Euro 2020(1): Semi-Finals – The Eternal Struggle
Could it ever have been any other way? Italy and Spain played out a tournament semi-final for the ages last night, a match that transcended the mere matter of being a football match and became something else altogether, in that very special way that only international tournament football only really can. It was a match that neither team deserved to lose, that sucked the neutral in, and which ended with tears and celebrations which could only provoke the thought that these matches strike players in the heart in a way that club football really cannot achieve.
Through 120 minutes of passionate, engaging, highly skilled football, Spain created more chances, but they failed to take them. Except for that time when they did take one. With ten minutes to play of the original ninety and Italy leading one to nil, Alvaro Morata, the Juventus forward around whom coach Luis Enrique had publicly stated he was going build his team but who had been left out of the starting eleven for this match, rolled the ball past Donnarumma to bring Spain level, cancelling out Federico Chiesa’s delightful finish for Italy, twenty minutes earlier.
Here, perhaps, was the evening’s story, a redemption song for a player widely mocked throughout the tournament but whose fine goal against Croatia had proved to be pivotal in winning Spain that match.
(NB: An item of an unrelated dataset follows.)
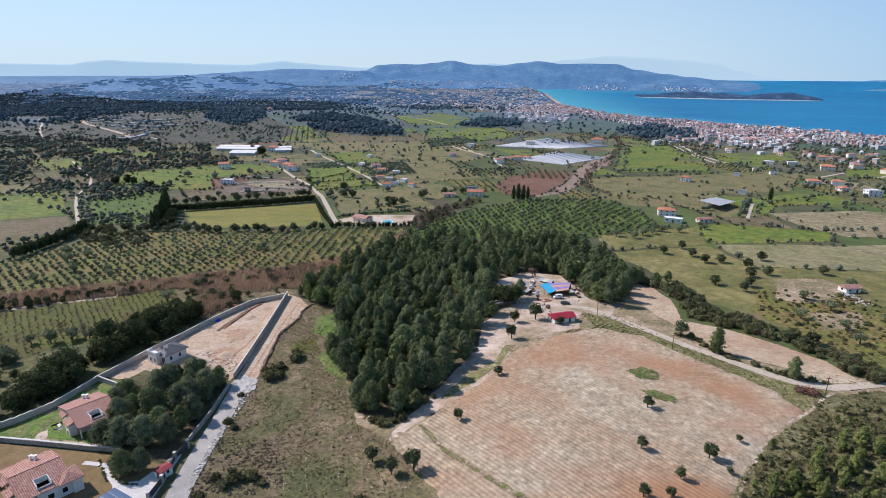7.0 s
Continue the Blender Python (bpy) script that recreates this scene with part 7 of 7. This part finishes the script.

Italy’s defence had been hanging on by the skin of its teeth for much of the previous eighty minutes, but this match proved to be more layered than one simple plot line could account for, and in the end, while Morata did prove to be pivot upon which the match came to rest, it wasn’t in the way that Spain would ever have hoped.
The statistics didn’t speak for themselves. Spain enjoyed a shade more than two-thirds of the possession and created more chances than Italy, and if there’s one lesson that they need to take from a match like this, it’s that no team can afford to squander as many chances as they did and still hope to win such a match. Italy broadly soaked up most of the pressure that Spain could throw at them, but there were small causes for optimism for the winners of tonight’s other semi-final that, despite their lengthy unbeaten run under Roberto Mancini, this team could be beatable.
When the shoot-out came at the end of the match, it started disastrously for Italy, with Locatelli’s shot being comfortably saved by Donnarumma. Spain’s advantage, however, lasted for precisely one penalty kick. Olmo’s kick – Spain’s first – sailed over the goal to ensure that parity was retained as the standard of spot kick started to improve.
Penalties are most definitely not a lottery, and Spain’s fatal error came with their choice of penalty takers. With the score at 3-2 to Italy, Morata stepped up again. Sure enough, he’d scored against Croatia. Sure enough, he’d scored against Italy. But, as he ambled to the penalty spot to take his kick, he had the distinct look of the dead man walking, and sure enough his tame kick was comfortably saved by Donnarumma. With a skip of the step and a glance in the right direction, Jorginho baffled Simon into diving too early and in the wrong direction, rolling the ball along the ground with insouciance to send Italy through to the final.
There has been some talk of late that Italy are trying to move to a model of playing that doesn’t involve tactics, and it’s easy to see how this might work. The current Italian team run on being something between perpetual motion and perpetual emotion. When Chiellini grabbed Alba into a bear hug that the latter most definitely want, as the captains tossed the coin to toss the coin for the spot kicks, the former’s laughter was not doing a particularly good job of masking yet another display of Italian gamesmanship. This looked like a power play, pure and simple, and it’s easy to see how their reaction to the winning kick was another one, this time for the benefit of whoever they end up playing on Sunday.
More than anything else, though, the reaction that the match elicited once it was over was one of gratitude. This had been a magnificent, exhausting evening of football, featuring two teams both completely on top of their games. Neither team truly deserved to ‘lose’ this match, and if it had to end in defeat for one of them, it was wholly inappropriate that it should have ended in the way in which it did. Heartbreaking for Morata, of course, but necessary nevertheless. We were, as viewers, fortunate to bear witness to such intensity, to a match which pulsated from start to finish, which was so absorbing that it was difficult to look away.
Italy will likely start the final as favourites to win, if nothing else on the basis of their performance throughout the tournament in general. They were not the better team on the night, and Spain will doubtless feel considerable disappointment at the fact that they didn’t take chances when they fell to them. Italy have, however, quite clearly been one of the best three teams in this tournament so far – the other two meet at Wembley tonight – and thoroughly deserve their place in the final for this reason.
As we reach the final stages of an outstanding tournament, it would be easy to say that “football is the winner”. Football might well not be able to ‘win’ anything, but watching viewers most definitely can, and it felt like a privilege to watch a match of this brilliance and intensity. International tournaments hit a level of meaning that the club game can never truly match. There is something about the scarcity of these tournaments that gives matches at ‘epic’ feel, and playing in them seems to confer a different set of emotions to the players involved. Everybody on the pitch last night was giving it their all, and they were doing so for reasons that aren’t as prosaic as those which motivate them for club matches. We were all very lucky indeed to be able to bear witness to it.